**Task to carry out:** Which lines contain the word "render"? Return each of them as written.

**Given information:**

---------------

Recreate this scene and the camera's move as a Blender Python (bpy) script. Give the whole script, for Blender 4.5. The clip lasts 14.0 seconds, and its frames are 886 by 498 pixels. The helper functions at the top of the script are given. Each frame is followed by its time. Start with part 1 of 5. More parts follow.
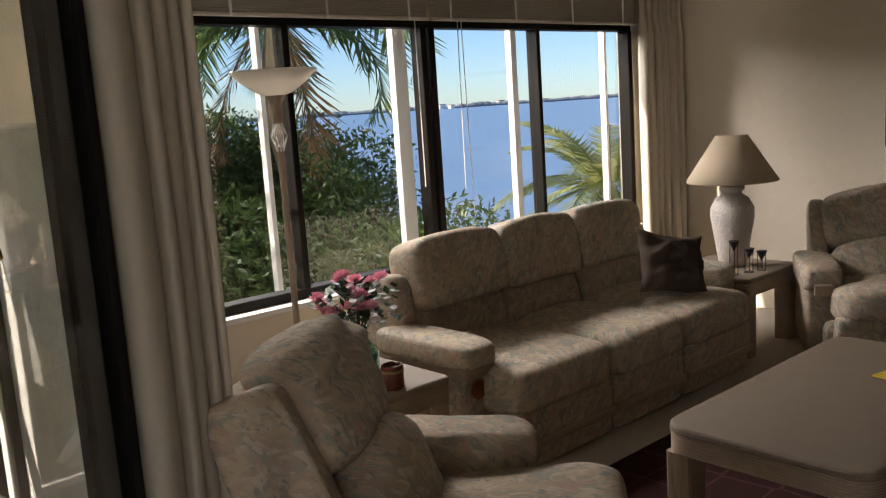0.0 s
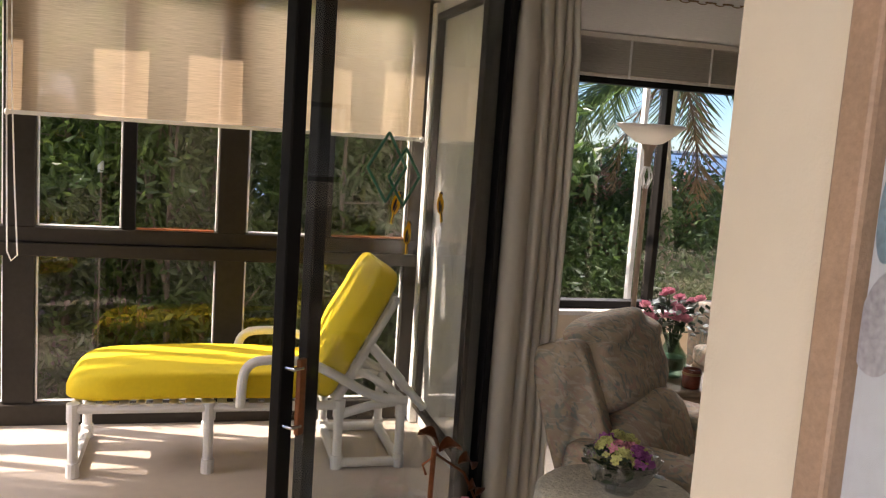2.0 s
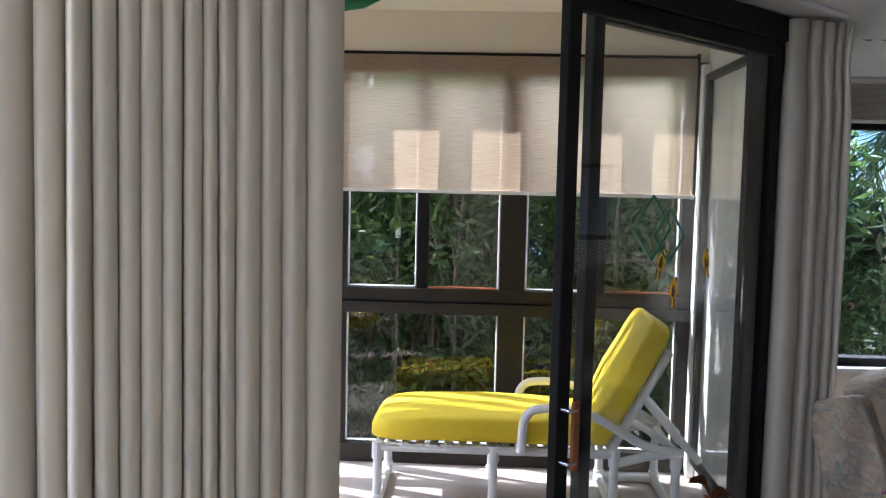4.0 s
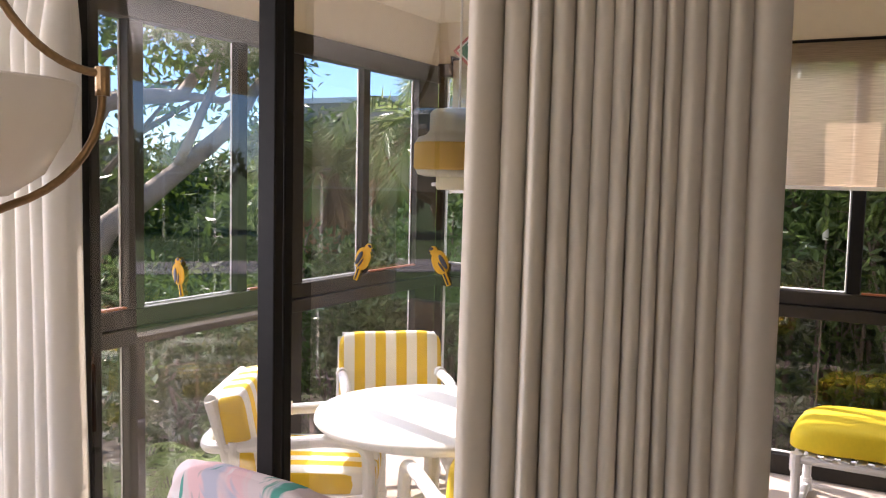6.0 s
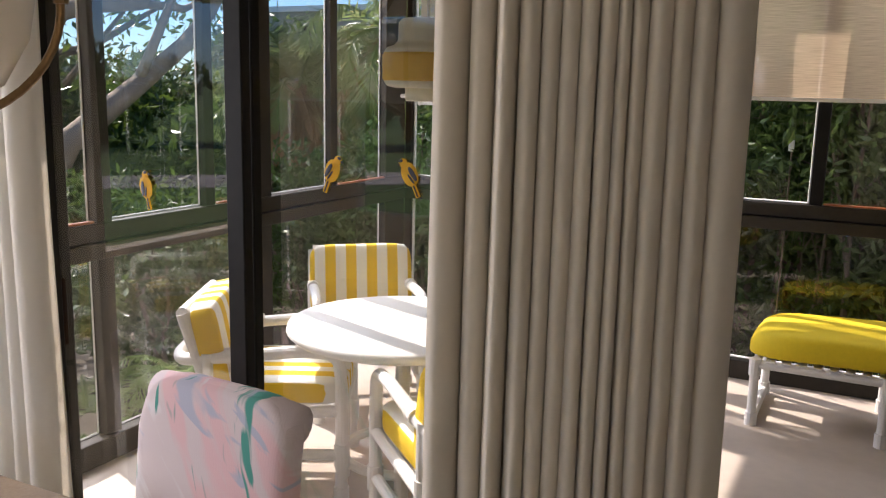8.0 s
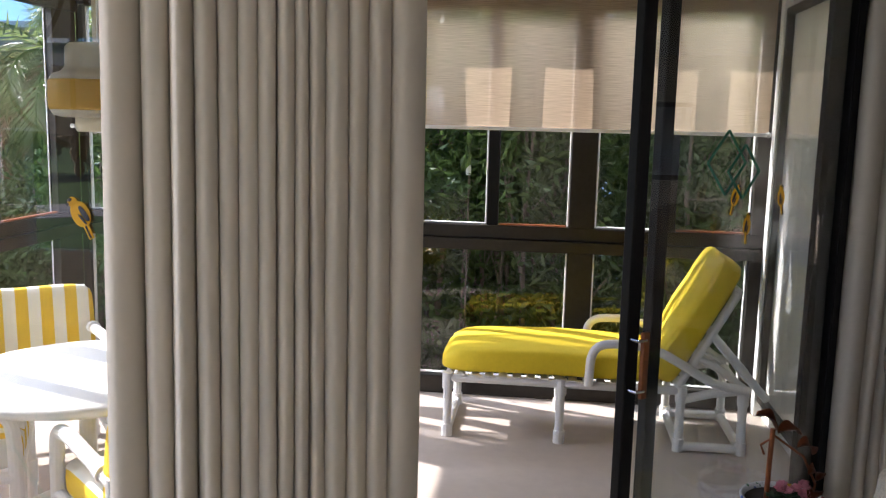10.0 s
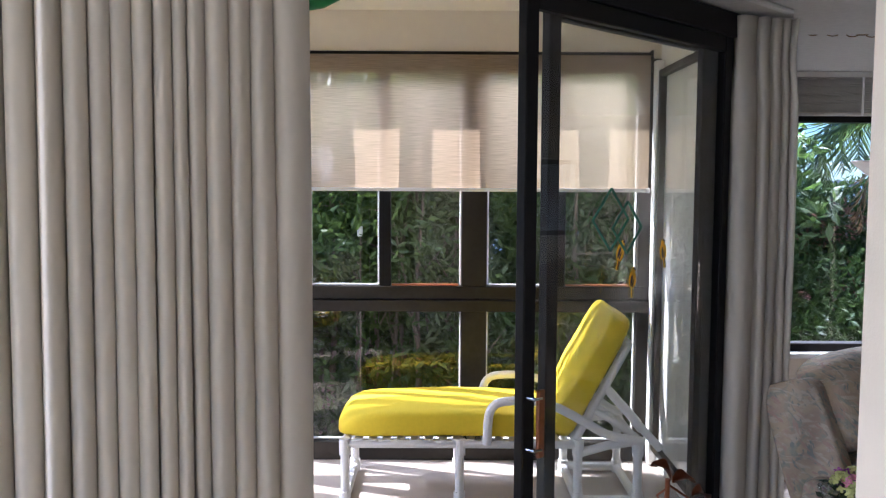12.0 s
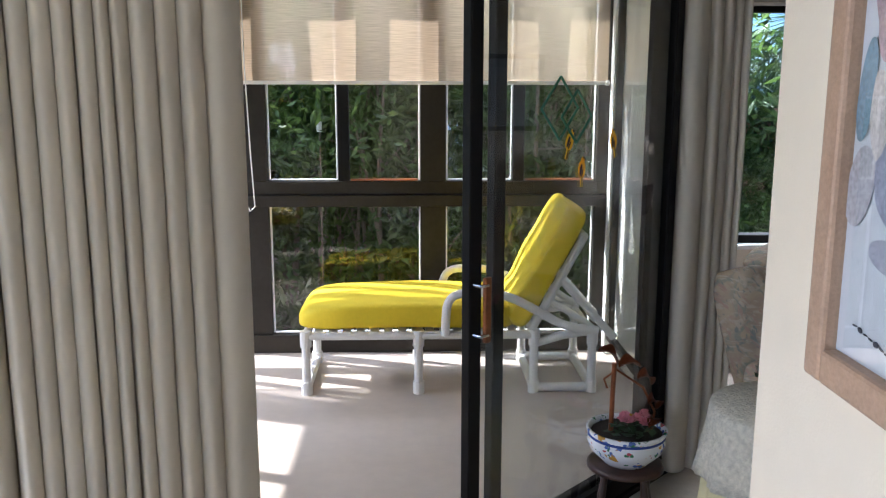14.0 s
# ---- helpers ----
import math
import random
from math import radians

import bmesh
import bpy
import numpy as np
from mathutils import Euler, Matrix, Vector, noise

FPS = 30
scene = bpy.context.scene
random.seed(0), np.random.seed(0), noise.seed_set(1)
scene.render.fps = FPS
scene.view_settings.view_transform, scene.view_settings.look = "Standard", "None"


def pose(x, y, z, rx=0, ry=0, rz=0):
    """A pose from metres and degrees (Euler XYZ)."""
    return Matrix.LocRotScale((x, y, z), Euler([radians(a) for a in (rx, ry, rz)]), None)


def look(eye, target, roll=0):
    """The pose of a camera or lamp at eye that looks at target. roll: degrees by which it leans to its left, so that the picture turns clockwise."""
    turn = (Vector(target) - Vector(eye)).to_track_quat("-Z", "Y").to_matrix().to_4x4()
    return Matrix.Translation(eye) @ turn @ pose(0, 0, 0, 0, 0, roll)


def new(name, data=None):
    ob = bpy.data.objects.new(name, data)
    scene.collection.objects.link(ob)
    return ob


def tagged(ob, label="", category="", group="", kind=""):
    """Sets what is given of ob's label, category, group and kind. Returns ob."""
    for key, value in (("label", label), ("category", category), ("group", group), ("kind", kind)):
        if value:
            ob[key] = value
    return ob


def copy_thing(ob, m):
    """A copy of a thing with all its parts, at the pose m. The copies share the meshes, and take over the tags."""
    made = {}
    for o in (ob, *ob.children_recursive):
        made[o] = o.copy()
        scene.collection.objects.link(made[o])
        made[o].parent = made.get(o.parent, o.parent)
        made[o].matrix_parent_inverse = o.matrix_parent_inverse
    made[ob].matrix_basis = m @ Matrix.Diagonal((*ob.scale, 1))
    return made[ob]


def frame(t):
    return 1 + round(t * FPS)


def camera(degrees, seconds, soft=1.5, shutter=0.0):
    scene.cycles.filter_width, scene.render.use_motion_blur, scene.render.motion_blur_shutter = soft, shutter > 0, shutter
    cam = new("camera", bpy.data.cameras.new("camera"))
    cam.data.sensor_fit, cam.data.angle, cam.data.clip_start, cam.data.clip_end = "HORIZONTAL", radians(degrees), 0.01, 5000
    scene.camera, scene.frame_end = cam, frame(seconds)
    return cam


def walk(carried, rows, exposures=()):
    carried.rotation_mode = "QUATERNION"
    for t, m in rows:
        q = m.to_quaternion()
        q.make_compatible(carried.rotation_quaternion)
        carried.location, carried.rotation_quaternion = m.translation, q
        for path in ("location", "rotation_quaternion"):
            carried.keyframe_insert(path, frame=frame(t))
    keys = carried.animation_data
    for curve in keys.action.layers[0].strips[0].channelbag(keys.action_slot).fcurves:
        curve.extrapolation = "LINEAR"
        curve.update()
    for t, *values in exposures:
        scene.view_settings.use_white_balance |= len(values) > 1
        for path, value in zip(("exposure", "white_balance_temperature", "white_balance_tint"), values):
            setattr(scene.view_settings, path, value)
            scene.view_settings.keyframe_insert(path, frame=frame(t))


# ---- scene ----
cam = camera(53.9, 14.0, 1.2)
PATH = [
    (0, (0.048, 1.13, 1.636), (1.364, 2.600, 1.317), -3.8),
    (0.5, (-0.032, 0.940, 1.630), (1.262, 2.408, 1.232), -2.6),
    (1, (-0.174, 0.620, 1.656), (0.867, 2.298, 1.323), 0.3),
    (1.5, (-0.313, 0.318, 1.696), (0.514, 2.12, 1.435), 2.2),
    (2, (-0.293, 0.002, 1.702), (0.247, 1.911, 1.448), 4.0),
    (4.3, (-0.323, -0.292, 1.737), (-0.527, 1.693, 1.591), 0.6),
    (4.5, (-0.335, -0.298, 1.738), (-0.635, 1.674, 1.591), 0.3),
    (5, (-0.346, -0.328, 1.738), (-0.892, 1.59, 1.587), 0.8),
    (5.5, (-0.327, -0.377, 1.693), (-1.122, 1.452, 1.533), 1.1),
    (6, (-0.353, -0.373, 1.692), (-1.311, 1.375, 1.527), 1.3),
    (6.5, (-0.362, -0.37, 1.688), (-1.399, 1.33, 1.508), 0.9),
    (7, (-0.359, -0.379, 1.691), (-1.383, 1.328, 1.487), 1.4),
    (7.5, (-0.355, -0.391, 1.694), (-1.333, 1.337, 1.449), 1.5),
    (8, (-0.346, -0.385, 1.691), (-1.227, 1.374, 1.33), 1.3),
    (8.5, (-0.332, -0.374, 1.678), (-1.051, 1.437, 1.23), 0.7),
    (9, (-0.342, -0.369, 1.684), (-0.857, 1.508, 1.226), 0.8),
    (11.3, (-0.316, -0.356, 1.734), (-0.376, 1.642, 1.656), 0.7),
    (11.5, (-0.327, -0.345, 1.733), (-0.366, 1.653, 1.65), 0.4),
    (12, (-0.326, -0.34, 1.723), (-0.32, 1.654, 1.57), 0.3),
    (12.5, (-0.284, -0.355, 1.704), (-0.257, 1.623, 1.406), 0.8),
    (13, (-0.276, -0.358, 1.686), (-0.231, 1.598, 1.272), 0.3),
    (13.5, (-0.273, -0.356, 1.681), (-0.176, 1.599, 1.266), -0.0),
    (14, (-0.251, -0.35, 1.69), (-0.18, 1.612, 1.311), 0.1),
]
walk(cam, [(t, look(eye, target, roll)) for t, eye, target, roll in PATH],
     exposures=[(0.0, 1.65, 7200, 19), (0.5, 1.8, 7200, 22), (1.0, 1.9, 7700, 22), (1.5, 1.8, 8300, 25), (2.0, 2.05, 7100, 23), (4.5, 2.25, 5350, 18), (5.0, 2.1, 5600, 22), (5.5, 2.1, 6100, 26), (6.5, 1.75, 6600, 26), (8.5, 1.5, 6400, 19), (9.2, 1.6, 6200, 18), (11.5, 2.4, 5400, 22), (14.0, 2.3, 5550, 15)])

# ---- world, sun, exposure ----
SUN_TRAVEL = Vector((0.94 * math.cos(radians(40)), -0.34 * math.cos(radians(40)), -math.sin(radians(40))))
world = bpy.data.worlds.new("sky")
scene.world = world
world.use_nodes = True
_n = world.node_tree.nodes
_sky = _n.new("ShaderNodeTexSky")
_sky.sky_type, _sky.sun_disc = "NISHITA", False
_sky.sun_elevation, _sky.sun_rotation = radians(40), math.atan2(-0.94, 0.34)
_sky.dust_density, _sky.ozone_density = 0.1, 2.0
_n["Background"].inputs[1].default_value = 0.05
_tint = _n.new("ShaderNodeMix")
_tint.data_type, _tint.blend_type = "RGBA", "MULTIPLY"
_tint.inputs[0].default_value, _tint.inputs[7].default_value = 1.0, (0.58, 0.84, 1.22, 1)
world.node_tree.links.new(_sky.outputs[0], _tint.inputs[6])
world.node_tree.links.new(_tint.outputs[2], _n["Background"].inputs[0])
sun = new("sun", bpy.data.lights.new("sun", "SUN"))
sun.data.energy, sun.data.angle, sun.data.color = 3.2, radians(0.6), (1.0, 0.93, 0.82)
sun.matrix_world = look((-20, 8, 20), Vector((-20, 8, 20)) + SUN_TRAVEL)


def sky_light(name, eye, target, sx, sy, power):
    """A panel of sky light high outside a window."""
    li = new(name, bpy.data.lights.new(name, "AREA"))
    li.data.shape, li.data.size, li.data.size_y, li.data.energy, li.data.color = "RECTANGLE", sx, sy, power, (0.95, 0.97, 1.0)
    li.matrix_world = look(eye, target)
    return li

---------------

**Exercise output:**
scene.render.fps = FPS
    scene.cycles.filter_width, scene.render.use_motion_blur, scene.render.motion_blur_shutter = soft, shutter > 0, shutter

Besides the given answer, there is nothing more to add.